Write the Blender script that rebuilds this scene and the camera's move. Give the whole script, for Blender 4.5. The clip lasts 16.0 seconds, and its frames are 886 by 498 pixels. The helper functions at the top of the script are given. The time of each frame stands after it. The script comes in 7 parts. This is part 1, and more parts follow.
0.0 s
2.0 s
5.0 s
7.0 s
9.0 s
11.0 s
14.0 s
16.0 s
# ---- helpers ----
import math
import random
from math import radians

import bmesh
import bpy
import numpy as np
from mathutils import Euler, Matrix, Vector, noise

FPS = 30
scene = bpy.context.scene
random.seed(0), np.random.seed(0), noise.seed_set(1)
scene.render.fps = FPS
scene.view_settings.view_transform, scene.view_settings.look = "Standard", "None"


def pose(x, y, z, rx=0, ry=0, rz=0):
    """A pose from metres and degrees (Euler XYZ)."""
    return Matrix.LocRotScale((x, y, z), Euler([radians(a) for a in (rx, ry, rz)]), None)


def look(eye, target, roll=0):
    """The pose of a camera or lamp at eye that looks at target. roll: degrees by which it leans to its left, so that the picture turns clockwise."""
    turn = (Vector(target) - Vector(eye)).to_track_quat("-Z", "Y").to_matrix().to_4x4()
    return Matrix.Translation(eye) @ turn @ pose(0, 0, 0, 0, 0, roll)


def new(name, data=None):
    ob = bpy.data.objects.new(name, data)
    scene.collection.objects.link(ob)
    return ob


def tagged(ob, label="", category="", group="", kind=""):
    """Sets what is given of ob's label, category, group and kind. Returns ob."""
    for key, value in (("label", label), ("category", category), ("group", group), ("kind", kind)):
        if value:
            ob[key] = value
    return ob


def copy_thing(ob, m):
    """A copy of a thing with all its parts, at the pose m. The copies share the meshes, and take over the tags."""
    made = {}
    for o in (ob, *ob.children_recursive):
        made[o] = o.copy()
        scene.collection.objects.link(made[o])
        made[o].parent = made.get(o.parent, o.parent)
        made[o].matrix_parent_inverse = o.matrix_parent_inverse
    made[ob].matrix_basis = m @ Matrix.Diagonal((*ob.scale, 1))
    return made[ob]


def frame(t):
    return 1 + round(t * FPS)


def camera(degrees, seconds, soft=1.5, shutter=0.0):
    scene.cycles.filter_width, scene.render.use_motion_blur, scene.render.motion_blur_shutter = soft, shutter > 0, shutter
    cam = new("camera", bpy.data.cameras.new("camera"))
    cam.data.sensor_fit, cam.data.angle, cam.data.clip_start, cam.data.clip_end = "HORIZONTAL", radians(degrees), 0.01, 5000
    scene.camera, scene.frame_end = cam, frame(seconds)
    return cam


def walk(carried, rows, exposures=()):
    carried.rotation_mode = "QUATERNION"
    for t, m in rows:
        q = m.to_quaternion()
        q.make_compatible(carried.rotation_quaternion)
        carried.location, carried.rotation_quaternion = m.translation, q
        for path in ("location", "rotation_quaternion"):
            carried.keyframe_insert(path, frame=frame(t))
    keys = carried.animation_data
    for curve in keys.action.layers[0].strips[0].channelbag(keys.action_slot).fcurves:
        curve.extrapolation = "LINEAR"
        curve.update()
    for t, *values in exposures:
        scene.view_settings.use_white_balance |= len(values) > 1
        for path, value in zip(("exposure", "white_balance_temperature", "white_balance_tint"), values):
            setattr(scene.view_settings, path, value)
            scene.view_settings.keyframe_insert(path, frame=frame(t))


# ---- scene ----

* * *

### Exercise objective
Beginning at the top of the data, please return every line until and including the line containing "pose from metres", copied exactly, and nothing past it.

### Task answer
Write the Blender script that rebuilds this scene and the camera's move. Give the whole script, for Blender 4.5. The clip lasts 16.0 seconds, and its frames are 886 by 498 pixels. The helper functions at the top of the script are given. The time of each frame stands after it. The script comes in 7 parts. This is part 1, and more parts follow.
0.0 s
2.0 s
5.0 s
7.0 s
9.0 s
11.0 s
14.0 s
16.0 s
# ---- helpers ----
import math
import random
from math import radians

import bmesh
import bpy
import numpy as np
from mathutils import Euler, Matrix, Vector, noise

FPS = 30
scene = bpy.context.scene
random.seed(0), np.random.seed(0), noise.seed_set(1)
scene.render.fps = FPS
scene.view_settings.view_transform, scene.view_settings.look = "Standard", "None"


def pose(x, y, z, rx=0, ry=0, rz=0):
    """A pose from metres and degrees (Euler XYZ)."""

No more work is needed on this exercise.